Back then, as a self-conscious child who felt herself to be homely and inadequate, I admired George's confidence and her determination not to be fettered by society's dicta of proper feminine behavior and appearance. (In a day when all pretty girls were supposed to have curly hair, it didn't seem to bother George one little bit that hers was as straight as mine!)

Bess was a wimp and Nancy played both sides so that she could be admired for both her courage and her femininity; but not only did George not seek approval and admiration, there were times when she actively thumbed her nose at it. Nancy Drew was perfection and I was willing to respect her accomplishments as much as George seemed to, but oh how I used to wish there were more of less-than-perfect George in each book.

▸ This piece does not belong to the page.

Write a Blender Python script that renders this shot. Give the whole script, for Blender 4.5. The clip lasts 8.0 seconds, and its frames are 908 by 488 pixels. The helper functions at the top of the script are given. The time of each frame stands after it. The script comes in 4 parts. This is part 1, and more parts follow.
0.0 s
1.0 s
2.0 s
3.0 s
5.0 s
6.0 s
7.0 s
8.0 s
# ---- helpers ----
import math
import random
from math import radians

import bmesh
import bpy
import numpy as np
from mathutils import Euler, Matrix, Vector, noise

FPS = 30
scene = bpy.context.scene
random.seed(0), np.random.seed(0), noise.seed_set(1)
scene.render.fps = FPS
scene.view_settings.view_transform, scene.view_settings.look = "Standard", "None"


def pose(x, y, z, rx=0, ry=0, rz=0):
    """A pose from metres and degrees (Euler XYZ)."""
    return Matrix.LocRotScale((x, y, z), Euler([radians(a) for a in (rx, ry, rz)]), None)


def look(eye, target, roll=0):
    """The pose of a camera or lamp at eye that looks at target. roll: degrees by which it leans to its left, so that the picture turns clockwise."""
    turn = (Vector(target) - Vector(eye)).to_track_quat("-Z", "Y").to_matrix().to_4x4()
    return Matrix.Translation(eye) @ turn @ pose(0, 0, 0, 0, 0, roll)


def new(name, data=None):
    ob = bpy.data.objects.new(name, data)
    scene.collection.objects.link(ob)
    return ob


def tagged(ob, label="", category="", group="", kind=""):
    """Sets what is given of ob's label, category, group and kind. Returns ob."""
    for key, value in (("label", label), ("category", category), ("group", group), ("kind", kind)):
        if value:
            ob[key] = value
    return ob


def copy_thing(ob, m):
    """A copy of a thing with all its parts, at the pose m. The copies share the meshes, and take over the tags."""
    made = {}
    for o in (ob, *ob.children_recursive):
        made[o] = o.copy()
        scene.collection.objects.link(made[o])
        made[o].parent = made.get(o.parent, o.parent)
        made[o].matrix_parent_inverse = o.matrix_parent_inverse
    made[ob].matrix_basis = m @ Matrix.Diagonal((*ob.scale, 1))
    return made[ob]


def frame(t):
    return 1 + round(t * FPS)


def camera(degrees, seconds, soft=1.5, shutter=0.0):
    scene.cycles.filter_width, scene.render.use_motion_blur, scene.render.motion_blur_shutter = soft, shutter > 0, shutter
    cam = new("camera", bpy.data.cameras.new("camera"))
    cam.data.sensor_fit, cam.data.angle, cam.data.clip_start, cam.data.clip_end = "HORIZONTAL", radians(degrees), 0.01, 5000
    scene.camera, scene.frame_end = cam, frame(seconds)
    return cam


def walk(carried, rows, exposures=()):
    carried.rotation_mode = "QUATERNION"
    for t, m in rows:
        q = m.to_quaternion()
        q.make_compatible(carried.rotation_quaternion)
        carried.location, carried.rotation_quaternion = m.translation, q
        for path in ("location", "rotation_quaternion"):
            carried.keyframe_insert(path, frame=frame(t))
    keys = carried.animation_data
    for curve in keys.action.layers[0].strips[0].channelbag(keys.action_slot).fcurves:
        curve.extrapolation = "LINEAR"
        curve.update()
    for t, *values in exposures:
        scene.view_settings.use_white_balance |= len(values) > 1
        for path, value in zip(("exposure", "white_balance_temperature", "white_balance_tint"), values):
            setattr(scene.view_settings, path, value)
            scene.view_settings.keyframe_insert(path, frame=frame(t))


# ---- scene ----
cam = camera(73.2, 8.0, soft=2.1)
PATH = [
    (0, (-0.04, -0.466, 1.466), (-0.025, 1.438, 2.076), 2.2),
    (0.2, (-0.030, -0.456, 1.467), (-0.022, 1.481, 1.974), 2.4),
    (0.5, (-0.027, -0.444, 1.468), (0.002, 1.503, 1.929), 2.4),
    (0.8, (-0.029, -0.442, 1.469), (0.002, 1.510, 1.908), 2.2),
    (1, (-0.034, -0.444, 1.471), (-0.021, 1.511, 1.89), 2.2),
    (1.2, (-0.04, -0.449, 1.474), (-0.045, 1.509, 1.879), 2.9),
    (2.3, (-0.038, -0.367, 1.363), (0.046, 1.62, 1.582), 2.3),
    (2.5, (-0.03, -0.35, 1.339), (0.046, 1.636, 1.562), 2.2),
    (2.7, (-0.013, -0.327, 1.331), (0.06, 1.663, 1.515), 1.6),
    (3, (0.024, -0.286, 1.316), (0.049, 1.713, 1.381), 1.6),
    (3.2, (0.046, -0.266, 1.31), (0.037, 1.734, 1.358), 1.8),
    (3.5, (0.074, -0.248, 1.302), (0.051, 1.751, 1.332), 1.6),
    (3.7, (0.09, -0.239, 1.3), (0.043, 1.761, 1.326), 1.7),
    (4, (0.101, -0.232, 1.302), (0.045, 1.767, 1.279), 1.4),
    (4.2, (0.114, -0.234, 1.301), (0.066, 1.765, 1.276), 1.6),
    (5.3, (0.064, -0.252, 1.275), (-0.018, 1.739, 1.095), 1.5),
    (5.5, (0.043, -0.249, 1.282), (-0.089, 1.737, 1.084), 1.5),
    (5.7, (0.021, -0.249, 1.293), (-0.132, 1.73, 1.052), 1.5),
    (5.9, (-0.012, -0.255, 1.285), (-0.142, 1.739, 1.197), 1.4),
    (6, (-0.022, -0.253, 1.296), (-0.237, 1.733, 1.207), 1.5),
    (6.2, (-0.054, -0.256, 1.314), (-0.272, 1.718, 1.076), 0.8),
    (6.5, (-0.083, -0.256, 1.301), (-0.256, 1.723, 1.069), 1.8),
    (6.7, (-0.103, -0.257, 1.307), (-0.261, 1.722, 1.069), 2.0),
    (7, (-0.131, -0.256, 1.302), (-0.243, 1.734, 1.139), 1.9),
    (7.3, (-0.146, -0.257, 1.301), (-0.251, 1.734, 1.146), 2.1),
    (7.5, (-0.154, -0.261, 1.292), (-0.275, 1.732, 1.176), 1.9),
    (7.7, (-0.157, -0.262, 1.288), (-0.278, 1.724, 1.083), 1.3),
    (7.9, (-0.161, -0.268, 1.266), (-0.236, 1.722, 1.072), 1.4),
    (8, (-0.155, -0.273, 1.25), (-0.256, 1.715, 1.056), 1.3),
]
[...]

Yes, Nancy Drew was a fine role model for young girls and I wouldn't take anything for the hours of pleasure those books gave me, but my image of her is inextricably bound up in my mem­ory of the sturdy pragmatic woman who put her adventures into my hands.

Miss Betsy Sanders did not have curly blonde hair, and she drove a cranky old worn-out bookmobile, not a sleek blue roadster. She had to earn her own living, not exist as the indulged daughter of a well-to-do attorney. She wore tailored gabardine slacks at a time when most women wore flowery print dresses. If the bookmobile got a flat tire on some isolated back road, Miss Betsy changed it. When the radiator boiled over or the starter balked, she climbed under the hood and fixed it.

I wanted to be just like her.

Miss Betsy wasn't Nancy Drew all grown up. But I bet she was George.